Supplied information:
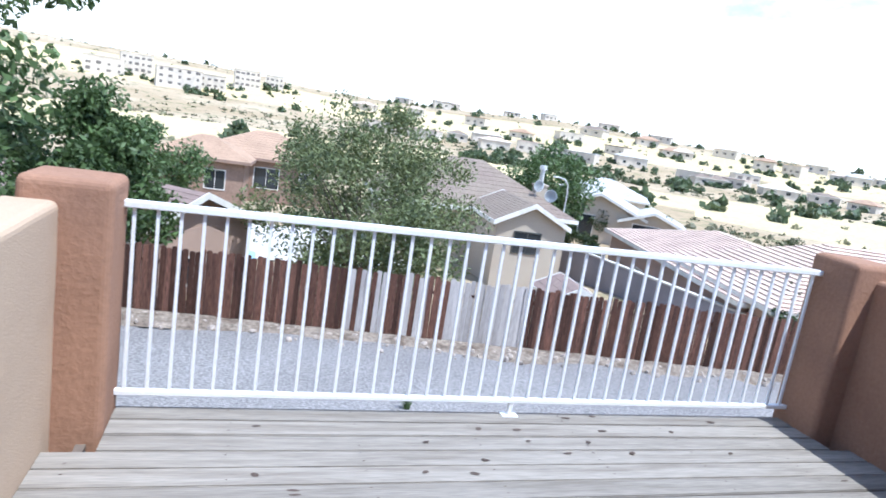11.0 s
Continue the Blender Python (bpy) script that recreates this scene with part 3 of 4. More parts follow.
# a drawn mini blind hangs on the room side of the door
M_SLAT = material("grey_blind_slat", (0.36, 0.37, 0.39), rough=0.45, var=0.04, coarse=5, fine=40, bump=0.03)
blind = part("blind", boxes((-GA1 - 0.03, -GA0 + 0.03, -0.034, -0.004, ZT + 0.03, ZT + 0.06), (-GA1 - 0.03, -GA0 + 0.03, -0.026, -0.012, ZB - 0.09, ZB - 0.075), bevel=0.003), M_SLAT, door, "drawn grey mini blind")
bm = bmesh.new()
prof = [(-0.0055, -0.0115), (-0.0015, -0.006), (0.001, 0.0), (0.0025, 0.006), (0.003, 0.0115)]
rows = [[bm.verts.new((x, y + o, z)) for x in (-GA1 - 0.025, -GA0 + 0.025) for o in (0.0, 0.0008)] for y, z in prof]
for a, b in zip(rows, rows[1:]):
    for i, j in ((0, 2), (1, 3), (0, 1), (2, 3)):
        bm.faces.new((a[i], a[j], b[j], b[i]))
slat_me = mesh_of("slat", bm, M_SLAT)
zz = ZB - 0.06
while zz < ZT + 0.025:
    ob = new("slat", slat_me)
    ob.parent = blind
    ob.matrix_basis = pose(0, -0.019, zz, 0, 0, 0)
    zz += 0.0215
for sx in (-GA1 + 0.10, -GA0 - 0.10):
    part("ladder_cord", tube(bmesh.new(), (sx, -0.0145, ZB - 0.08), (sx, -0.0145, ZT + 0.03), 0.0008, n=5), M_SLAT, blind)

# ---- small things in the bedroom ----
reg = thing("floor_register", 0.77, -0.225, 0.0, "dark brown metal floor register set in the carpet", "floor vent", rz=0)
part("frame", boxes((-0.19, 0.19, -0.085, -0.065, 0.0, 0.012), (-0.19, 0.19, 0.065, 0.085, 0.0, 0.012), (-0.19, -0.165, -0.065, 0.065, 0.0, 0.012), (0.165, 0.19, -0.065, 0.065, 0.0, 0.012), bevel=0.002), M_BROWN_METAL, reg)
for i in range(18):
    x = -0.156 + 0.0184 * i
    part("slat", boxes((x - 0.003, x + 0.003, -0.065, 0.065, 0.002, 0.009)), M_BROWN_METAL, reg)
part("centre_bar", boxes((-0.165, 0.165, -0.004, 0.004, 0.004, 0.0105)), M_BROWN_METAL, reg)
part("backing", boxes((-0.166, 0.166, -0.066, 0.066, 0.0005, 0.0015)), M_SLOT, reg)


def outlet(x, y, z, rz):
    o = thing("wall_outlet", x, y, z, "ivory duplex wall outlet with plain plate", "outlet", "bedroom outlets", rz=rz)
    part("plate", boxes((-0.035, 0.035, -0.006, 0.0, -0.057, 0.057), bevel=0.002), M_PLATE, o)
    for s in (-1, 1):
        part("socket", boxes((-0.017, 0.017, -0.009, -0.006, s * 0.025 - 0.014, s * 0.025 + 0.014), bevel=0.003), M_PLATE, o)
        part("slots", boxes((-0.008, -0.006, -0.0095, -0.0085, s * 0.025 - 0.006, s * 0.025 + 0.006), (0.006, 0.008, -0.0095, -0.0085, s * 0.025 - 0.006, s * 0.025 + 0.006)), M_SLOT, o)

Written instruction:
Extract the lines exactly, please: the first line of the listing, the line with "n=5), M_SLAT, blind)", and every line between them, but no pictures.

The response:
11.0 s
Continue the Blender Python (bpy) script that recreates this scene with part 3 of 4. More parts follow.
# a drawn mini blind hangs on the room side of the door
M_SLAT = material("grey_blind_slat", (0.36, 0.37, 0.39), rough=0.45, var=0.04, coarse=5, fine=40, bump=0.03)
blind = part("blind", boxes((-GA1 - 0.03, -GA0 + 0.03, -0.034, -0.004, ZT + 0.03, ZT + 0.06), (-GA1 - 0.03, -GA0 + 0.03, -0.026, -0.012, ZB - 0.09, ZB - 0.075), bevel=0.003), M_SLAT, door, "drawn grey mini blind")
bm = bmesh.new()
prof = [(-0.0055, -0.0115), (-0.0015, -0.006), (0.001, 0.0), (0.0025, 0.006), (0.003, 0.0115)]
rows = [[bm.verts.new((x, y + o, z)) for x in (-GA1 - 0.025, -GA0 + 0.025) for o in (0.0, 0.0008)] for y, z in prof]
for a, b in zip(rows, rows[1:]):
    for i, j in ((0, 2), (1, 3), (0, 1), (2, 3)):
        bm.faces.new((a[i], a[j], b[j], b[i]))
slat_me = mesh_of("slat", bm, M_SLAT)
zz = ZB - 0.06
while zz < ZT + 0.025:
    ob = new("slat", slat_me)
    ob.parent = blind
    ob.matrix_basis = pose(0, -0.019, zz, 0, 0, 0)
    zz += 0.0215
for sx in (-GA1 + 0.10, -GA0 - 0.10):
    part("ladder_cord", tube(bmesh.new(), (sx, -0.0145, ZB - 0.08), (sx, -0.0145, ZT + 0.03), 0.0008, n=5), M_SLAT, blind)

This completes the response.